#### DATA ####
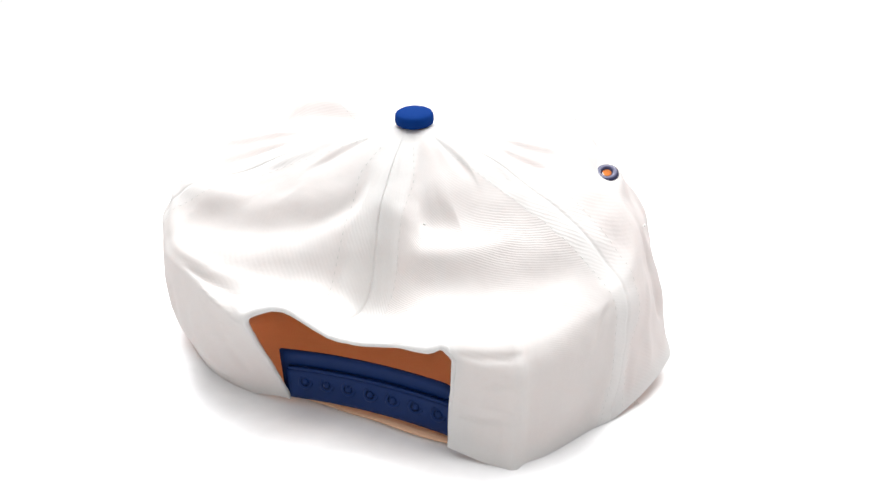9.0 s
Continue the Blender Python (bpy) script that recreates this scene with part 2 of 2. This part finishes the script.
BACK_FOLDS = [
    (249, 2.20, 230, 2.70, .006, -.0038), (249, 1.75, 236, 2.25, .005, .0034), (240, .50, 240, 1.60, .007, -.0030),
    (232, .30, 231, 1.60, .007, .0030), (293, 1.90, 304, 2.10, .005, -.0024), (294, .85, 303, 1.10, .005, -.0022),
    (294, 1.15, 303, 1.35, .005, .0022), (311, .10, 313, 1.70, .009, .0018), (336, .10, 333, 1.90, .008, -.0022),
    (346, .30, 342, 2.10, .010, .0022), (219, .30, 222, 1.90, .009, -.0020),
    (183, 4.05, 214, 2.95, .009, .0035), (203, 3.10, 236, 2.92, .008, .0035), (228, 2.95, 256, 2.45, .008, .0030),
    (303, 2.20, 340, 2.95, .012, .0012),
    (219, 3.30, 258, 4.05, .016, -.0110), (205, 3.30, 226, 3.80, .010, .0040), (220, 3.75, 232, 4.00, .009, -.0020),
    (278, 3.30, 324, 3.20, .018, -.0075), (286, 4.05, 302, 4.10, .009, -.0055), (283, 3.66, 315, 3.78, .009, .0050),
    (219, 4.08, 215, 4.68, .009, .0022), (227, 4.22, 232, 4.74, .010, -.0035), (193.5, 3.75, 198, 4.50, .010, .0065),
    (205, 3.60, 206, 4.38, .011, -.0075), (346, 4.52, 347, 4.15, .010, .0055), (336, 4.47, 336, 4.12, .009, -.0050),
    (336, 4.68, 323, 4.18, .009, .0028), (312, 4.78, 316, 4.38, .010, -.0048), (322, 2.50, 318, 1.70, .005, -.0025), (331, 2.40, 331, 1.50, .008, .0015),
    (303, -2.0, 303, 2.60, .0065, .0080), (244, 1.50, 236, 1.90, .005, -.0020), (243, 1.20, 234, 1.40, .005, .0018),
    (297, 1.55, 304, 1.70, .004, -.0020), (297, 1.25, 304, 1.30, .004, -.0018),
]
FOLDS = FRONT_FOLDS + SIDE_FOLDS + BACK_FOLDS


_a = np.linspace(math.pi / 2, -math.pi / 2, 200)
_x, _y = brim_root(_a)
ROOT_AZ = np.degrees(np.arctan2(_y - CENTRE[1], _x - CENTRE[0]))
ROOT_R, ROOT_H = np.hypot(_x - CENTRE[0], _y - CENTRE[1]), brim_z(_x, _y) - 0.001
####
→ REQUIREMENT: Omit the pictures, then output the rest of the listing exactly.

→ EXPECTED OUTPUT:
9.0 s
Continue the Blender Python (bpy) script that recreates this scene with part 2 of 2. This part finishes the script.
BACK_FOLDS = [
    (249, 2.20, 230, 2.70, .006, -.0038), (249, 1.75, 236, 2.25, .005, .0034), (240, .50, 240, 1.60, .007, -.0030),
    (232, .30, 231, 1.60, .007, .0030), (293, 1.90, 304, 2.10, .005, -.0024), (294, .85, 303, 1.10, .005, -.0022),
    (294, 1.15, 303, 1.35, .005, .0022), (311, .10, 313, 1.70, .009, .0018), (336, .10, 333, 1.90, .008, -.0022),
    (346, .30, 342, 2.10, .010, .0022), (219, .30, 222, 1.90, .009, -.0020),
    (183, 4.05, 214, 2.95, .009, .0035), (203, 3.10, 236, 2.92, .008, .0035), (228, 2.95, 256, 2.45, .008, .0030),
    (303, 2.20, 340, 2.95, .012, .0012),
    (219, 3.30, 258, 4.05, .016, -.0110), (205, 3.30, 226, 3.80, .010, .0040), (220, 3.75, 232, 4.00, .009, -.0020),
    (278, 3.30, 324, 3.20, .018, -.0075), (286, 4.05, 302, 4.10, .009, -.0055), (283, 3.66, 315, 3.78, .009, .0050),
    (219, 4.08, 215, 4.68, .009, .0022), (227, 4.22, 232, 4.74, .010, -.0035), (193.5, 3.75, 198, 4.50, .010, .0065),
    (205, 3.60, 206, 4.38, .011, -.0075), (346, 4.52, 347, 4.15, .010, .0055), (336, 4.47, 336, 4.12, .009, -.0050),
    (336, 4.68, 323, 4.18, .009, .0028), (312, 4.78, 316, 4.38, .010, -.0048), (322, 2.50, 318, 1.70, .005, -.0025), (331, 2.40, 331, 1.50, .008, .0015),
    (303, -2.0, 303, 2.60, .0065, .0080), (244, 1.50, 236, 1.90, .005, -.0020), (243, 1.20, 234, 1.40, .005, .0018),
    (297, 1.55, 304, 1.70, .004, -.0020), (297, 1.25, 304, 1.30, .004, -.0018),
]
FOLDS = FRONT_FOLDS + SIDE_FOLDS + BACK_FOLDS


_a = np.linspace(math.pi / 2, -math.pi / 2, 200)
_x, _y = brim_root(_a)
ROOT_AZ = np.degrees(np.arctan2(_y - CENTRE[1], _x - CENTRE[0]))
ROOT_R, ROOT_H = np.hypot(_x - CENTRE[0], _y - CENTRE[1]), brim_z(_x, _y) - 0.001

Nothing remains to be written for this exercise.